▶ _GIVEN INSTRUCTION_: Quote the whole listing verbatim.

▶ _DATA LINES_:

--------------------------------------------------

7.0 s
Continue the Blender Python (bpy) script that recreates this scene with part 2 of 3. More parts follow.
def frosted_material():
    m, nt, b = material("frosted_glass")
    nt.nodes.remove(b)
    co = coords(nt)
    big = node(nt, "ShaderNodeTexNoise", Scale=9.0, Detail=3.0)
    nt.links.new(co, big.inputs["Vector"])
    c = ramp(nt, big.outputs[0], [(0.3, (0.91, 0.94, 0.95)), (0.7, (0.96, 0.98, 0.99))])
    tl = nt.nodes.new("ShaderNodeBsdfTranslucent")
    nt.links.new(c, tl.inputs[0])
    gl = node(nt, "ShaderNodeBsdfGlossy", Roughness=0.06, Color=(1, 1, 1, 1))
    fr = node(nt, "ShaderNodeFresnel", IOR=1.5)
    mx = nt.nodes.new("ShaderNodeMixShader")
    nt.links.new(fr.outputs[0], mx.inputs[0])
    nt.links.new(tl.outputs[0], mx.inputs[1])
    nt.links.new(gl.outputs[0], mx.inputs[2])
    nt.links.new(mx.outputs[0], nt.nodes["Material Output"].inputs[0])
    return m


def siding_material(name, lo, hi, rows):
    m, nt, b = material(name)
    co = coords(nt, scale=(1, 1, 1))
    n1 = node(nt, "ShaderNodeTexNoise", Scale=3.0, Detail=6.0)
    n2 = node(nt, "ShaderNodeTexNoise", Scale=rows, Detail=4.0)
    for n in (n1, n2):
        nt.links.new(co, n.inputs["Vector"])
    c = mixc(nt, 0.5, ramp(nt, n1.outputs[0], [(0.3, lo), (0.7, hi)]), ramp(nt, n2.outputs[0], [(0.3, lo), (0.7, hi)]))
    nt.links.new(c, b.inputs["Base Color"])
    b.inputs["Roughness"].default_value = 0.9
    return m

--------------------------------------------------

▶ _WRITTEN ANSWER_:
7.0 s
Continue the Blender Python (bpy) script that recreates this scene with part 2 of 3. More parts follow.
def frosted_material():
    m, nt, b = material("frosted_glass")
    nt.nodes.remove(b)
    co = coords(nt)
    big = node(nt, "ShaderNodeTexNoise", Scale=9.0, Detail=3.0)
    nt.links.new(co, big.inputs["Vector"])
    c = ramp(nt, big.outputs[0], [(0.3, (0.91, 0.94, 0.95)), (0.7, (0.96, 0.98, 0.99))])
    tl = nt.nodes.new("ShaderNodeBsdfTranslucent")
    nt.links.new(c, tl.inputs[0])
    gl = node(nt, "ShaderNodeBsdfGlossy", Roughness=0.06, Color=(1, 1, 1, 1))
    fr = node(nt, "ShaderNodeFresnel", IOR=1.5)
    mx = nt.nodes.new("ShaderNodeMixShader")
    nt.links.new(fr.outputs[0], mx.inputs[0])
    nt.links.new(tl.outputs[0], mx.inputs[1])
    nt.links.new(gl.outputs[0], mx.inputs[2])
    nt.links.new(mx.outputs[0], nt.nodes["Material Output"].inputs[0])
    return m


def siding_material(name, lo, hi, rows):
    m, nt, b = material(name)
    co = coords(nt, scale=(1, 1, 1))
    n1 = node(nt, "ShaderNodeTexNoise", Scale=3.0, Detail=6.0)
    n2 = node(nt, "ShaderNodeTexNoise", Scale=rows, Detail=4.0)
    for n in (n1, n2):
        nt.links.new(co, n.inputs["Vector"])
    c = mixc(nt, 0.5, ramp(nt, n1.outputs[0], [(0.3, lo), (0.7, hi)]), ramp(nt, n2.outputs[0], [(0.3, lo), (0.7, hi)]))
    nt.links.new(c, b.inputs["Base Color"])
    b.inputs["Roughness"].default_value = 0.9
    return m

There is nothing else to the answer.